GOAL OF THE EXERCISE - In the entries below, repeat only the lines between those holding "What Blender Python" and "# ---- helpers", inclusive. Leave pictures out.

PROVIDED INFORMATION -
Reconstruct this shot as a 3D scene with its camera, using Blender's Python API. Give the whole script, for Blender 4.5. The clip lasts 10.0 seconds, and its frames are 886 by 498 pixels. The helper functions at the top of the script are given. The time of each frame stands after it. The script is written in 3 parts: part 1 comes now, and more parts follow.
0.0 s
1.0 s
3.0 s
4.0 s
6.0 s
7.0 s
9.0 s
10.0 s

---

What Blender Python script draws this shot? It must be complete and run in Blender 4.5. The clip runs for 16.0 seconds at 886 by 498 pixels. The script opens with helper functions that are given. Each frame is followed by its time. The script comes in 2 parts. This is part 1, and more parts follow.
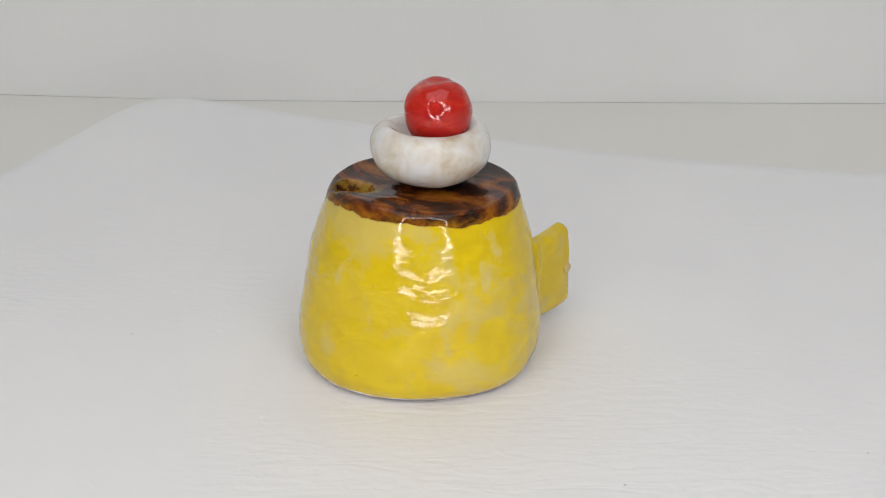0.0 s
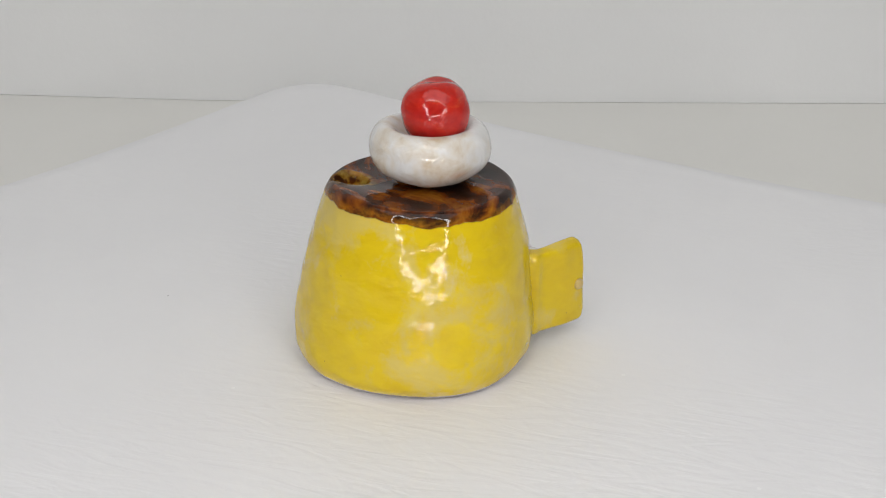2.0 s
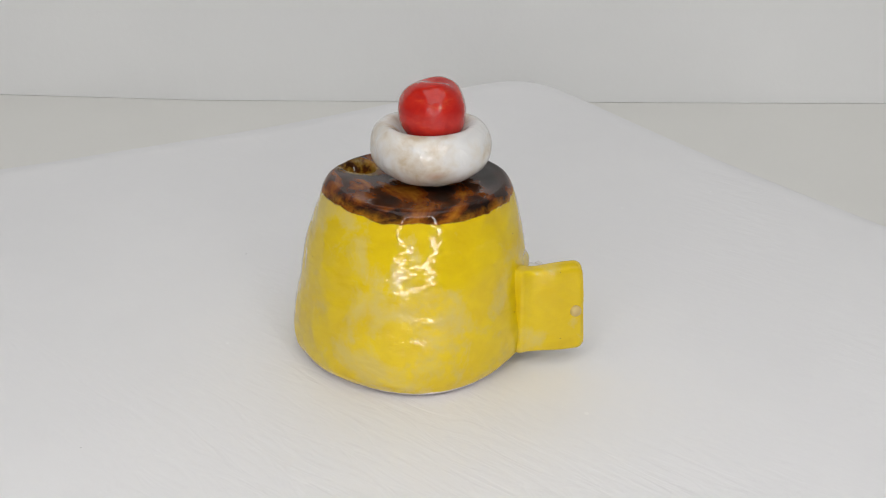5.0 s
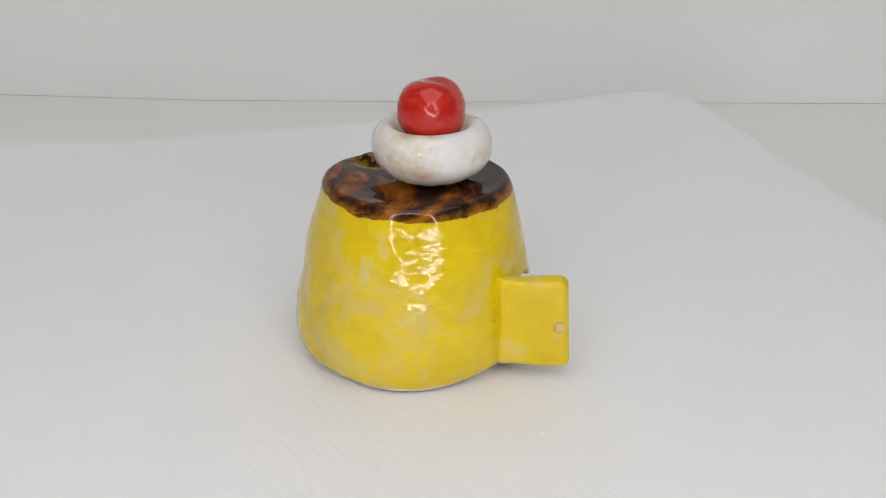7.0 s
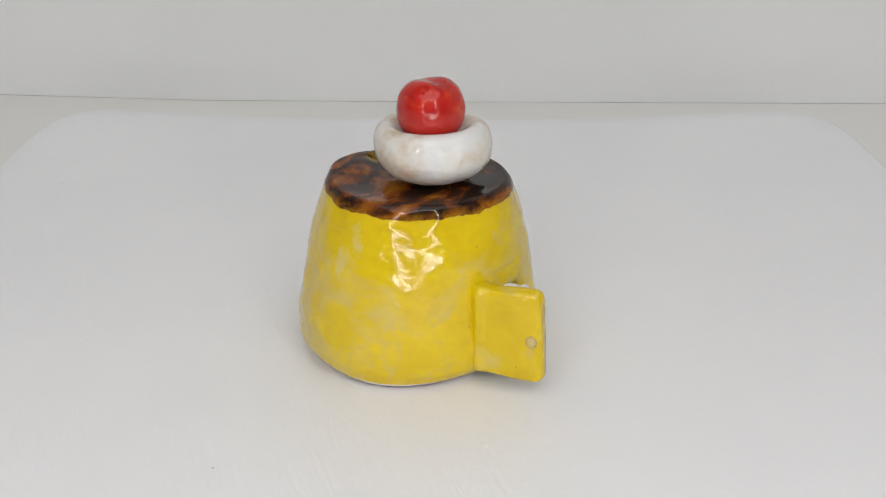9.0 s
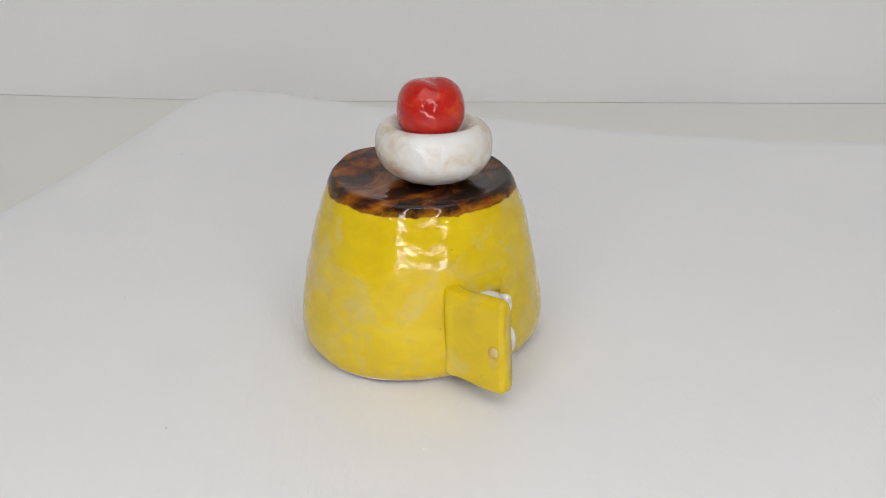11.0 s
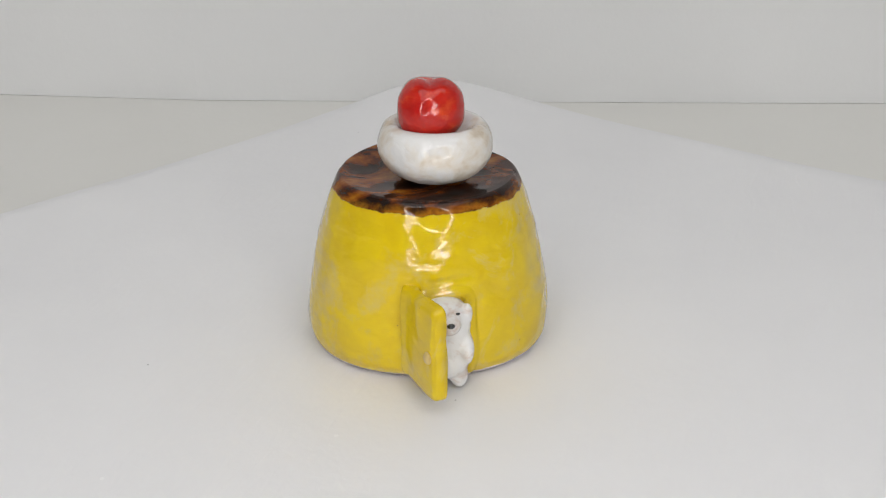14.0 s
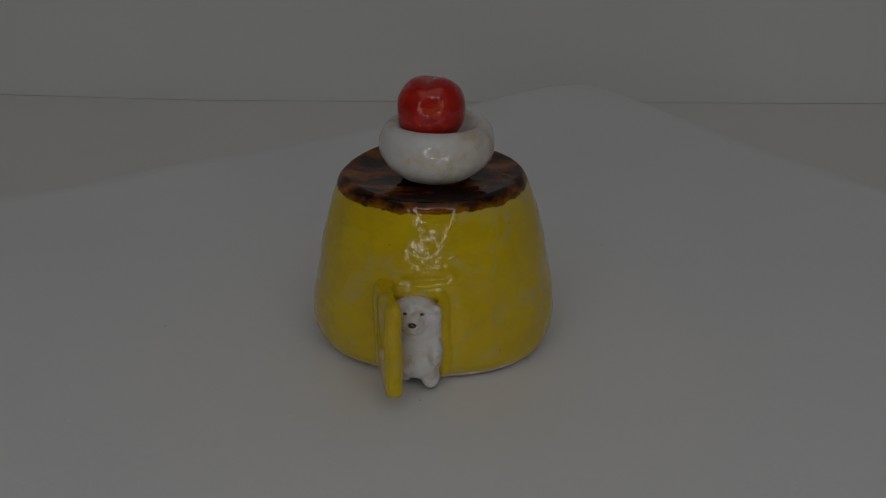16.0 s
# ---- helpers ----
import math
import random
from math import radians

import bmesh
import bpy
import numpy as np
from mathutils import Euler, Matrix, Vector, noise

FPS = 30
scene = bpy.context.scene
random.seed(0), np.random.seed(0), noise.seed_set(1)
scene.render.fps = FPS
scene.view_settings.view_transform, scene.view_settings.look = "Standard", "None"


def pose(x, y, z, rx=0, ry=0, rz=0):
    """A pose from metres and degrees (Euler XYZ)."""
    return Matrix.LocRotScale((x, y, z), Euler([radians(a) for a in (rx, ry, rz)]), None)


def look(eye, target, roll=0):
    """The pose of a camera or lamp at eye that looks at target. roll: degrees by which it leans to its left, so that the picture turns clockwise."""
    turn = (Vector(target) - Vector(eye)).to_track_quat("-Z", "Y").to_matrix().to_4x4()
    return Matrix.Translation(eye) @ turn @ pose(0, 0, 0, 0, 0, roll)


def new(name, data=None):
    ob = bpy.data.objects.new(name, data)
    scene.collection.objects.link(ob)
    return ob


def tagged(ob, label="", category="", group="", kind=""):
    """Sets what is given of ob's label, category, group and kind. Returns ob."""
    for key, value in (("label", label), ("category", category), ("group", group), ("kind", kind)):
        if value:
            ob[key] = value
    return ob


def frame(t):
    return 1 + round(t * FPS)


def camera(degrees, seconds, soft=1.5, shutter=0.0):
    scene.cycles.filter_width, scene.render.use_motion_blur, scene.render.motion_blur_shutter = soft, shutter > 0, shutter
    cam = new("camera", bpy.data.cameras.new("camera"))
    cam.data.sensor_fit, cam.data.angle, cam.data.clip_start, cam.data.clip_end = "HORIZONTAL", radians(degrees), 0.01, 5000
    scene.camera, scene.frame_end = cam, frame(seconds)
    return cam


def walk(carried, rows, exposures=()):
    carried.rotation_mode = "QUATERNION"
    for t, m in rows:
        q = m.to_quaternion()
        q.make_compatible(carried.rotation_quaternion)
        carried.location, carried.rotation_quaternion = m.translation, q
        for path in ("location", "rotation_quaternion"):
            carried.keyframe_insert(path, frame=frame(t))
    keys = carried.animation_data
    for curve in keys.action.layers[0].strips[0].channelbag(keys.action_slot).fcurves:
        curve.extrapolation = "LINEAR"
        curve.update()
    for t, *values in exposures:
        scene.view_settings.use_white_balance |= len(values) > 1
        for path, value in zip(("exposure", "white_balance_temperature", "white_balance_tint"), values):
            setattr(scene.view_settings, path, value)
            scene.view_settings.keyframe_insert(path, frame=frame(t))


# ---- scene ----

---

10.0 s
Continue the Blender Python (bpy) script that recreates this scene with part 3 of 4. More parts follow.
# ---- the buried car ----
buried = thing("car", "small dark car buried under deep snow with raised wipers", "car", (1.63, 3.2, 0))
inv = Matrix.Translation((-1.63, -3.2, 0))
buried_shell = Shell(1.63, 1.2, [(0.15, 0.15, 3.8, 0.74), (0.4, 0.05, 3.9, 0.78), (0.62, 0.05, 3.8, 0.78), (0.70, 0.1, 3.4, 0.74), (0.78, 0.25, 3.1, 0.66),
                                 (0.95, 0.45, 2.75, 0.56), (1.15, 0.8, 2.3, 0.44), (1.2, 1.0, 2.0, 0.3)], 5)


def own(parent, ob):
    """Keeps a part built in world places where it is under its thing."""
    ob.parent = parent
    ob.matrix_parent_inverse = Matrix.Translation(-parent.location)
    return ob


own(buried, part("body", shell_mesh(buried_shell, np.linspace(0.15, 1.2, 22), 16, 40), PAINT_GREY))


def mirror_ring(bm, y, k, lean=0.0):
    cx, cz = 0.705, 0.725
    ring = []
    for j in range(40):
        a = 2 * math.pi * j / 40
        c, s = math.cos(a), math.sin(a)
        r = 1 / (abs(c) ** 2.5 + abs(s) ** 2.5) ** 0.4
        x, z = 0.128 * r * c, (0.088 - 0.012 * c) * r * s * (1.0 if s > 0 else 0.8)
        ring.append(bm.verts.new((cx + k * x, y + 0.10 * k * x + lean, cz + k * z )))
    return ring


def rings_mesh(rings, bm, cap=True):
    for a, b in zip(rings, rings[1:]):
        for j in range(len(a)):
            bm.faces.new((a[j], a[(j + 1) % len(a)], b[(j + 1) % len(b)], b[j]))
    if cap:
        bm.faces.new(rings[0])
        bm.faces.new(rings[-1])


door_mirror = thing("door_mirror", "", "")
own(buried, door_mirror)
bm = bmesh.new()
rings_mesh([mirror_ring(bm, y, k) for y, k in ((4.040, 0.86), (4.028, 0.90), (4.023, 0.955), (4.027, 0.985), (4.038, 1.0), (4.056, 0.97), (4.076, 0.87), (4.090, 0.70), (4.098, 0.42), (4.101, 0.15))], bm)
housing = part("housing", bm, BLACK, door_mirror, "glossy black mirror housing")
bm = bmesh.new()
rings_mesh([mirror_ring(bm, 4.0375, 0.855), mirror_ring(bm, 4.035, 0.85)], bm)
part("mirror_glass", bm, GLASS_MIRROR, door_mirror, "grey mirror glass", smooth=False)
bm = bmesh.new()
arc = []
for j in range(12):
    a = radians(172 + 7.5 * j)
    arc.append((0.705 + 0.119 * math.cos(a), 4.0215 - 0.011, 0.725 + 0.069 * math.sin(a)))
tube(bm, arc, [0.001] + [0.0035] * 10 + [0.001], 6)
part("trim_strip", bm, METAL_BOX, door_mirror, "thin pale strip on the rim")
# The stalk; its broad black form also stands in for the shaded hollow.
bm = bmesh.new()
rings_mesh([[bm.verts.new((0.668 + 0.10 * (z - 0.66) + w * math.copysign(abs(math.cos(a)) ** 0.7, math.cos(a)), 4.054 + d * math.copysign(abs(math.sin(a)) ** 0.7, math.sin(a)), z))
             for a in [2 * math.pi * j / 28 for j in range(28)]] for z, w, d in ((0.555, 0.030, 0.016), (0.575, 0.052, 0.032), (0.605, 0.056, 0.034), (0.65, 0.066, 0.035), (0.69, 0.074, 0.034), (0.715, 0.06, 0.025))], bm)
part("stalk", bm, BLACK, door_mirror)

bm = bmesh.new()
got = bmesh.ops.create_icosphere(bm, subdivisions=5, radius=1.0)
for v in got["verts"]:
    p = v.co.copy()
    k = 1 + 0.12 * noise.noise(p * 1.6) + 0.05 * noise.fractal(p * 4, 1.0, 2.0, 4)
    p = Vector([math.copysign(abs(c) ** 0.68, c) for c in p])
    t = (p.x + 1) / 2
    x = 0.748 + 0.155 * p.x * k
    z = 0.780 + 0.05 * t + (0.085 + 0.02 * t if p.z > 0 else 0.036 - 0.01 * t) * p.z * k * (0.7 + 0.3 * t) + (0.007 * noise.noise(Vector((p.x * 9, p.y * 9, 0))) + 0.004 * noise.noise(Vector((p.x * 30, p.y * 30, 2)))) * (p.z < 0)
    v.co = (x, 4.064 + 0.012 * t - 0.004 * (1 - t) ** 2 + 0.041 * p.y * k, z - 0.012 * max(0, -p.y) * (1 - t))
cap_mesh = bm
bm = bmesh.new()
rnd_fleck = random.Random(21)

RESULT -
What Blender Python script draws this shot? It must be complete and run in Blender 4.5. The clip runs for 16.0 seconds at 886 by 498 pixels. The script opens with helper functions that are given. Each frame is followed by its time. The script comes in 2 parts. This is part 1, and more parts follow.
0.0 s
2.0 s
5.0 s
7.0 s
9.0 s
11.0 s
14.0 s
16.0 s
# ---- helpers ----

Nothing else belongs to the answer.